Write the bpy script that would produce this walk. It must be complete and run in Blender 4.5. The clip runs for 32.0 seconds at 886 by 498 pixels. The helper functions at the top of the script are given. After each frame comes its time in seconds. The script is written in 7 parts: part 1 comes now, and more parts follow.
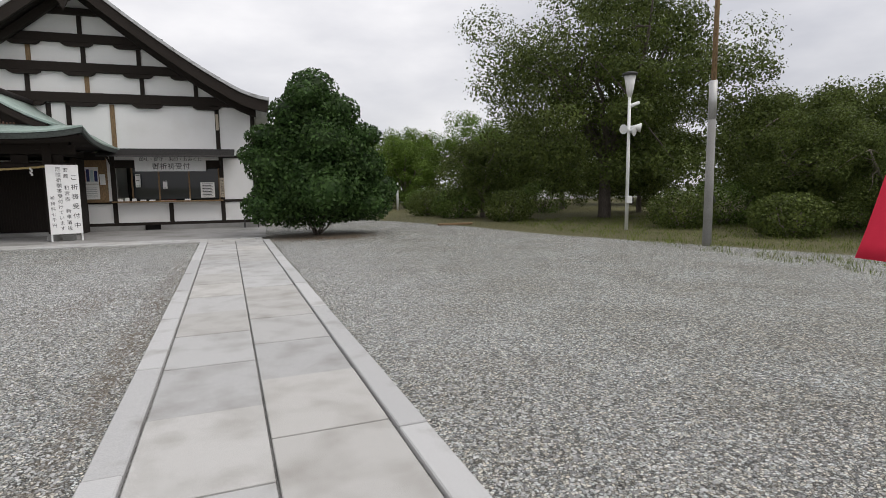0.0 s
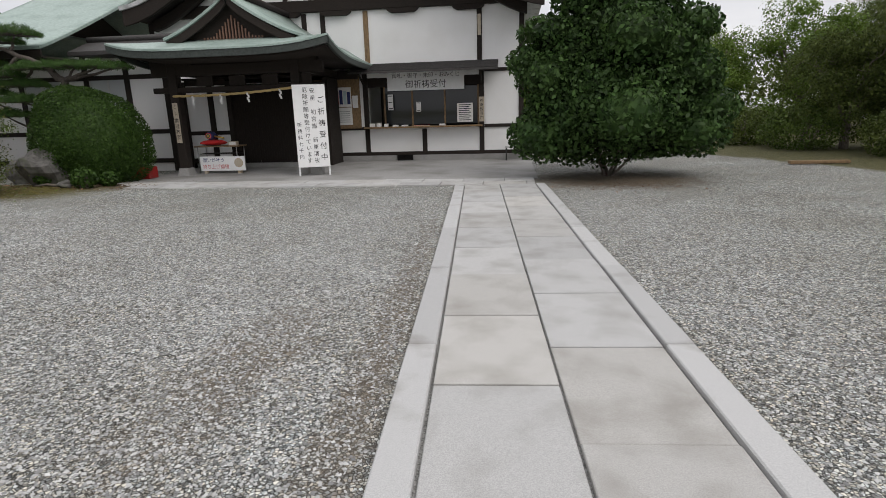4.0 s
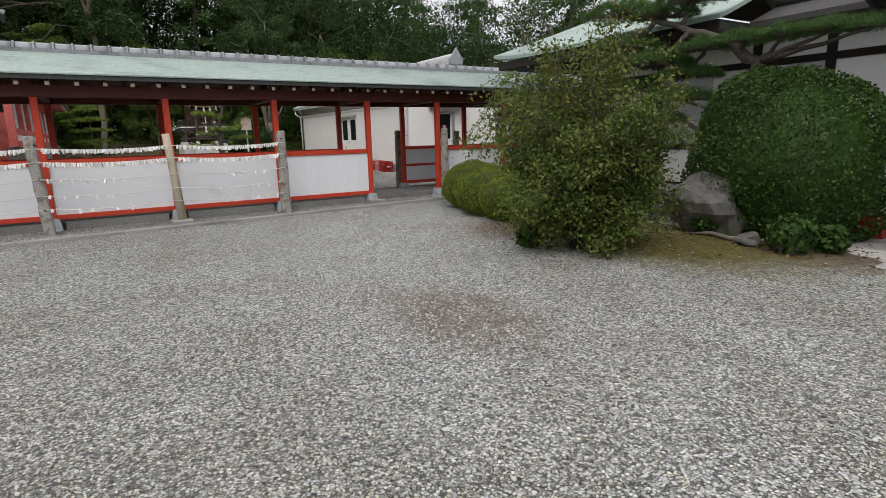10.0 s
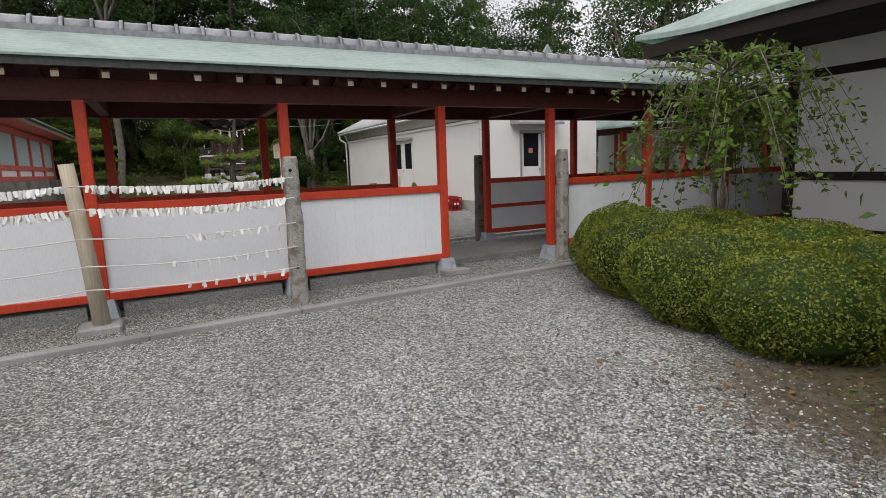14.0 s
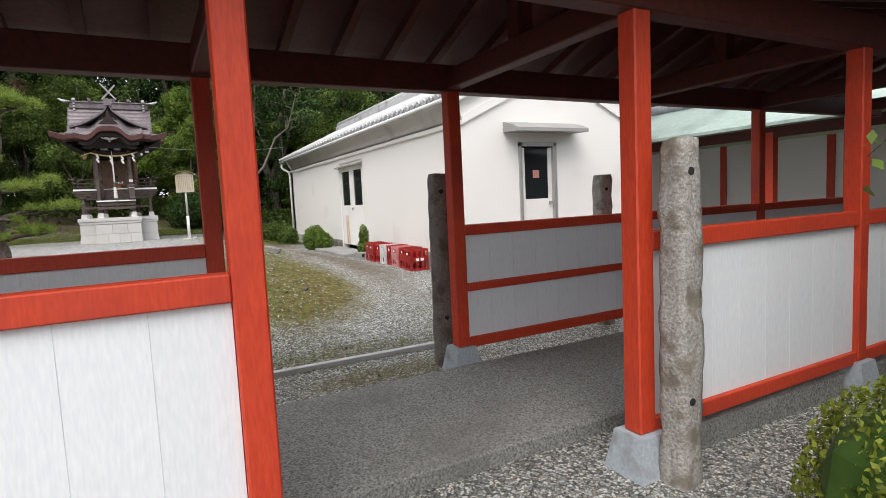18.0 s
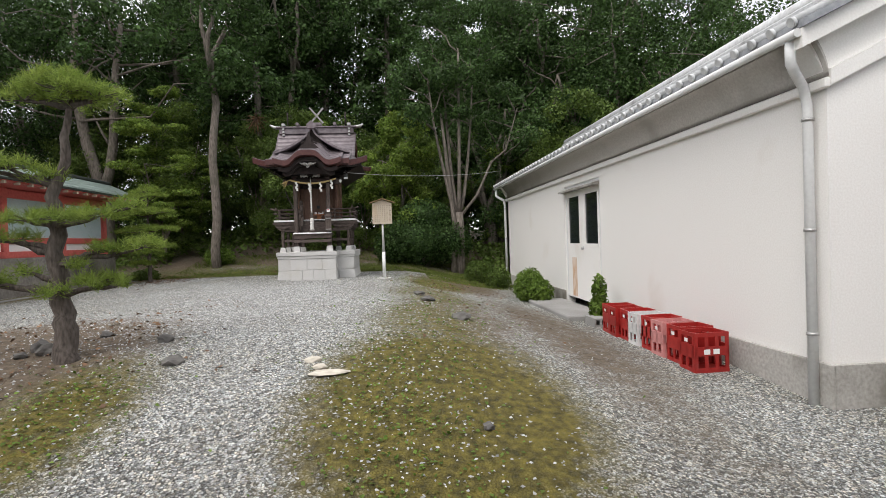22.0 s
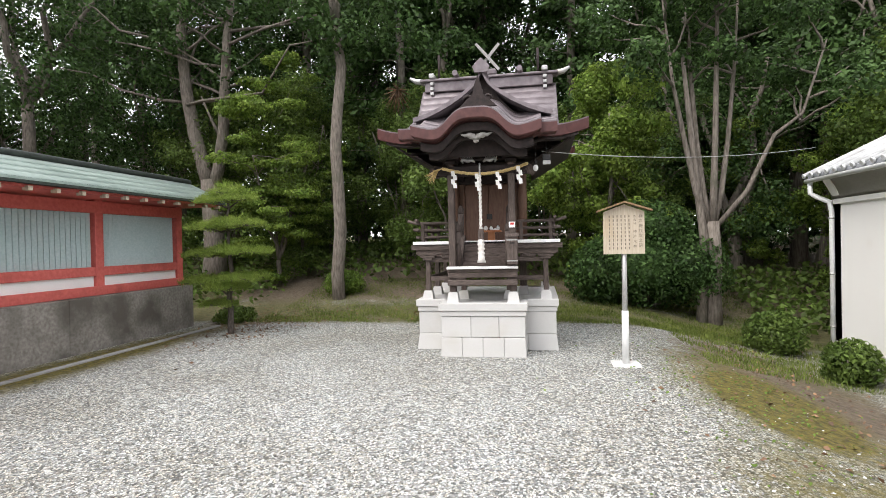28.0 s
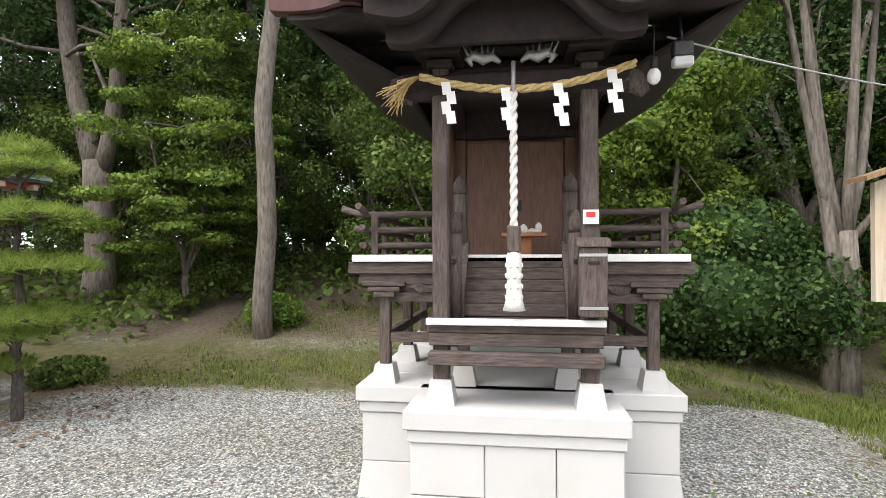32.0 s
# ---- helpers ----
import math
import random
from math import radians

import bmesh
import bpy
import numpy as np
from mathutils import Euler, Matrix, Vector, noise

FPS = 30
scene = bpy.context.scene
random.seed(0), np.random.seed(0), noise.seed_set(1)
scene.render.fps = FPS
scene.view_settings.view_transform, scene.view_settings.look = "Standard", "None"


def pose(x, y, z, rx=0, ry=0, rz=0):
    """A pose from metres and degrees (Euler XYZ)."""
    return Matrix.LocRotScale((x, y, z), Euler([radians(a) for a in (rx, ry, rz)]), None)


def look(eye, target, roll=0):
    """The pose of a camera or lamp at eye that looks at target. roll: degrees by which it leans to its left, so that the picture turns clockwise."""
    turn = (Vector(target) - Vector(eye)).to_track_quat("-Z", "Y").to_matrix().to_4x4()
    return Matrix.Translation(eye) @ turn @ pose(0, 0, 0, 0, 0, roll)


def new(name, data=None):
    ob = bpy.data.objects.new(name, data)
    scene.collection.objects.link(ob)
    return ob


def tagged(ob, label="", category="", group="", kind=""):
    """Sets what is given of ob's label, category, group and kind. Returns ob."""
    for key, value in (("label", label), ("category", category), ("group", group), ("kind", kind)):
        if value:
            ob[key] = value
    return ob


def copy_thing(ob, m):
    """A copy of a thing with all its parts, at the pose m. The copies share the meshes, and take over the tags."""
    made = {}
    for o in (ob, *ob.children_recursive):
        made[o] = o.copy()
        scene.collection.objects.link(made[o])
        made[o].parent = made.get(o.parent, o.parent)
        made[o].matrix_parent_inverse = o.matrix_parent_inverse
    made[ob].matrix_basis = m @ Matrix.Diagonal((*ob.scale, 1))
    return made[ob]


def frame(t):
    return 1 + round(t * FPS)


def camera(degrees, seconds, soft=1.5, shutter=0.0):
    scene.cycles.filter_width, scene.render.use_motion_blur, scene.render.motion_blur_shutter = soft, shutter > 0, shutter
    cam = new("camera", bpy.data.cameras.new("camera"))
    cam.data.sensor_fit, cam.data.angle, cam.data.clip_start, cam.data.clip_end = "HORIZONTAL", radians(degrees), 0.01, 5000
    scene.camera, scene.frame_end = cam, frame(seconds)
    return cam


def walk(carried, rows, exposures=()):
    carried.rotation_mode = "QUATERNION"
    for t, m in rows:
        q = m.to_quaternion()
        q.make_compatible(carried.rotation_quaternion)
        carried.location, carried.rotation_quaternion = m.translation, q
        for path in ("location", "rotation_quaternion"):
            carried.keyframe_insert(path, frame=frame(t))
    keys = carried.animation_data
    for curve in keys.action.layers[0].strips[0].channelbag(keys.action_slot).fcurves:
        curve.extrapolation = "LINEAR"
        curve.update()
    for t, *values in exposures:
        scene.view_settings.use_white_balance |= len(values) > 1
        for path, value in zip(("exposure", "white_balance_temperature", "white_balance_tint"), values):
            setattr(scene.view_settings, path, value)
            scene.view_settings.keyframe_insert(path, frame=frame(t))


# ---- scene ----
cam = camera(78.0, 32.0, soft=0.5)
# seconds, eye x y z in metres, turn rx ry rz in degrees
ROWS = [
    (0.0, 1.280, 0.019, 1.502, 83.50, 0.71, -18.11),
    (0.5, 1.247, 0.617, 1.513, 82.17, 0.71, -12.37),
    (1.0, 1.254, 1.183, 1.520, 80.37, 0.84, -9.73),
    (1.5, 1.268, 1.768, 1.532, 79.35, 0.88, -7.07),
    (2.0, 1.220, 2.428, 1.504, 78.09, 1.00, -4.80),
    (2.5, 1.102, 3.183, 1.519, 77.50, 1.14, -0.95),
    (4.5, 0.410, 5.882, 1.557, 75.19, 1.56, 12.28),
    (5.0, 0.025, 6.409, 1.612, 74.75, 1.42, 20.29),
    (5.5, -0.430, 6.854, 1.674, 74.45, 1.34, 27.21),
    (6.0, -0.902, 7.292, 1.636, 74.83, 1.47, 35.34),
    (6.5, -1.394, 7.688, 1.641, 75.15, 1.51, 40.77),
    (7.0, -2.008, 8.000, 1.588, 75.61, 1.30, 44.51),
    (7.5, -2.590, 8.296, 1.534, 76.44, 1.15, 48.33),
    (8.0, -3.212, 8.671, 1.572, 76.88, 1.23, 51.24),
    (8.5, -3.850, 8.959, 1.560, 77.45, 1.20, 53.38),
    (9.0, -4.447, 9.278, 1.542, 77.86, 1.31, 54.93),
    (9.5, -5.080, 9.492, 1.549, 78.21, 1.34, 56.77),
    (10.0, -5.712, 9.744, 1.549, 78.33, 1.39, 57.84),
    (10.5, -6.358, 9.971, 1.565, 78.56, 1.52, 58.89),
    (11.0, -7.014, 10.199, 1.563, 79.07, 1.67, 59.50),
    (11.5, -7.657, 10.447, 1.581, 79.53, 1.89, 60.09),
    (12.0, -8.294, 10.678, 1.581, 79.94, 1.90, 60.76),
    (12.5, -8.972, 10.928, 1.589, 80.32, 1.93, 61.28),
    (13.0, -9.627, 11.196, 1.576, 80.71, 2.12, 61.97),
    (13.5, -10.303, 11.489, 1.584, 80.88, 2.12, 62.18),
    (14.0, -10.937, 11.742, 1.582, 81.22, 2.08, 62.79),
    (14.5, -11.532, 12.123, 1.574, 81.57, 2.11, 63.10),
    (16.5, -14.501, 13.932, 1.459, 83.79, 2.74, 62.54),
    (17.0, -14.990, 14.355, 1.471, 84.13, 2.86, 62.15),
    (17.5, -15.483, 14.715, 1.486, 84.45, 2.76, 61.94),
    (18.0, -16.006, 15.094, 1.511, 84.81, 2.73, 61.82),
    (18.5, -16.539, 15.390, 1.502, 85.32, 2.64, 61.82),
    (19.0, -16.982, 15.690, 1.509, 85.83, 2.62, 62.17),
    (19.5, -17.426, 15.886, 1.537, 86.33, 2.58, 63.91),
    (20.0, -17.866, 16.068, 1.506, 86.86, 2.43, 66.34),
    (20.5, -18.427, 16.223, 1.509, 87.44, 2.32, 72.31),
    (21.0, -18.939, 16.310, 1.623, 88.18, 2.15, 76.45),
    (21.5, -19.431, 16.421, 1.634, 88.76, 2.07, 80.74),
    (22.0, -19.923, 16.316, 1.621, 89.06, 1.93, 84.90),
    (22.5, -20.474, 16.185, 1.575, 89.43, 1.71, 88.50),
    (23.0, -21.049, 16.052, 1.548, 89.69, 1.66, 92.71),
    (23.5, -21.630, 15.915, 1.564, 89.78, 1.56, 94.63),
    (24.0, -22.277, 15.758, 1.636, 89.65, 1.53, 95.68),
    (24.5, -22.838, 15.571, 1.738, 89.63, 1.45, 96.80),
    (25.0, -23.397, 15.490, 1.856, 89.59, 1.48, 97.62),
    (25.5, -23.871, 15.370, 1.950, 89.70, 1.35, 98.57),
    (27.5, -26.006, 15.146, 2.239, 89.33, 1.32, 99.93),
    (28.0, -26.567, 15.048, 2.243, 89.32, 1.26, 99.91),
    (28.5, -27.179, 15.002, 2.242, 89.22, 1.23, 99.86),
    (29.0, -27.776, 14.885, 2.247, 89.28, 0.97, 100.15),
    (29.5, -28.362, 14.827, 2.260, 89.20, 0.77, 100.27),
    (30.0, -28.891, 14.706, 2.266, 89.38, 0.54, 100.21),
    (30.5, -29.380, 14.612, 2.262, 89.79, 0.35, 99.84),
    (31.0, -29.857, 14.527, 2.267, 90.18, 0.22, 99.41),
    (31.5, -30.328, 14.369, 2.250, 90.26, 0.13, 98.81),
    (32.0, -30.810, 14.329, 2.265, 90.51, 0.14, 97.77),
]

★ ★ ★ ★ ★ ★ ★

REQUIREMENT
Everything from the line containing "random.seed(0), np.random.seed(0), noise.seed_set(1)" down to the line containing "pose from metres" should be retyped exactly, both lines included, and nothing more.

TASK ANSWER
random.seed(0), np.random.seed(0), noise.seed_set(1)
scene.render.fps = FPS
scene.view_settings.view_transform, scene.view_settings.look = "Standard", "None"


def pose(x, y, z, rx=0, ry=0, rz=0):
    """A pose from metres and degrees (Euler XYZ)."""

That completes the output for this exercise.